We see another instance of the constancy of God’s word in the intertextual links of the seventy years prophecies:
“Six years you shall sow your land and gather in its produce, but the seventh year you shall let it rest and lie fallow, that the poor of your people may eat; and what they leave, the beasts of the field may eat. In like manner you shall do with your vineyard and your olive grove.” – Exodus 23:10-11 (cf. Lev. 25:3-5).
The seventy years captivity was an in-part fulfilment of the “fallow year” requirement:
And those who escaped from the sword he carried away to Babylon, where they became servants to him and his sons until the rule of the kingdom of Persia, to fulfill the word of the LORD by the mouth of Jeremiah, until the land had enjoyed her Sabbaths. As long as she lay desolate she kept Sabbath, to fulfill seventy years. – 2 Chronicles 36:20-21.
Speaking of Jeremiah, this was what he said:
And this whole land shall be a desolation and an astonishment, and these nations shall serve the king of Babylon seventy years. Then it will come to pass, when seventy years are completed, that I will punish the king of Babylon and that nation, the land of the Chaldeans, for their iniquity,’ says the LORD; ‘and I will make it a perpetual desolation. – Jeremiah 25:11-12. (cf. Jer. 29:10).
And this in turn is what provoked Daniel to pray in Daniel 9:2.
I, Daniel, understood by the books the number of the years specified by the word of the LORD through Jeremiah the prophet, that He would accomplish seventy years in the desolations of Jerusalem.
If God’s actions did not follow His words Daniel could not have been certain about the seventy years’ coming to an end. Here we are reminded that faith must have something clear and constant to hold on to; it cannot cling to shadows and allegories by definition (Heb. 11:6). Additionally, even though the judgment was a long time coming, the seventy year rest for the land was the accumulation of its neglected sabbaths over the centuries (cf. Lev. 26:34-35). .
We may not consider it to be a significant example of God’s actions corresponding to those of His words, but Judges 7:7 should not be ignored:
“Then the LORD said to Gideon, “By the three hundred men who lapped I will save you, and deliver the Midianites into your hand. Let all the other people go, every man to his place.”
Under God’s instruction Gideon had whittled down a force of 32,000 men to just 300. God declared that those 300 men would do the job of defeating the Midianite army; which they did.
A Few New Testament Examples
I shall only provide a few examples from the NT of this same phenomenon.
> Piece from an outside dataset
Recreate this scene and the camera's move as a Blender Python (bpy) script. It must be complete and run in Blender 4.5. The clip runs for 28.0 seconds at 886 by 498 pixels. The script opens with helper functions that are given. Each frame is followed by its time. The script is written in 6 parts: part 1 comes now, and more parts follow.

Again, all I am doing is calling attention to a basic truth about God that is overlooked by so many bible teachers. We shall look at the angelic message to the shepherds:
For there is born to you this day in the city of David a Savior, who is Christ the Lord. And this will be the sign to you: You will find a Babe wrapped in swaddling cloths, lying in a manger. – Luke 2:11-12.
The angels said more than this, but for my purposes I only need to highlight the directions they gave to the Christ-child. After the experience they returned to their charges.
Then the shepherds returned, glorifying and praising God for all the things that they had heard and seen, as it was told them. – Luke 2:20.
It is needless to itemize the various elements of the Gospel: the virgin birth, incarnation, crucifixion, substitutionary death, resurrection, and ascension. They all are to be believed for what they are; literally.
In the annunciation story to Zacharias (Lk. 1:5-25) the angel Gabriel tells him that he would be mute because he questioned the very words he was told (Lk. 1:20), which once more underlines that what God says He will do He will do.
I could reproduce a long list of examples, but this final one is perhaps my favorite:
Then Peter, turning around, saw the disciple whom Jesus loved following, who also had leaned on His breast at the supper, and said, “Lord, who is the one who betrays You?” Peter, seeing him, said to Jesus, “But Lord, what about this man?” Jesus said to him, “If I will that he remain till I come, what is that to you? You follow Me.” Then this saying went out among the brethren that this disciple would not die. Yet Jesus did not say to him that he would not die, but, “If I will that he remain till I come, what is that to you?” – John 21:20-23.
Notice that what Jesus actually said about Peter in verse 22 is misunderstood by the disciples but restated exactly the same way in verse 23. The lesson is clear in all of this; God actions will comport with His words. Faith requires nothing less than that. It may be too mundane for many students to notice, but it is the most basic lesson in biblical hermeneutics.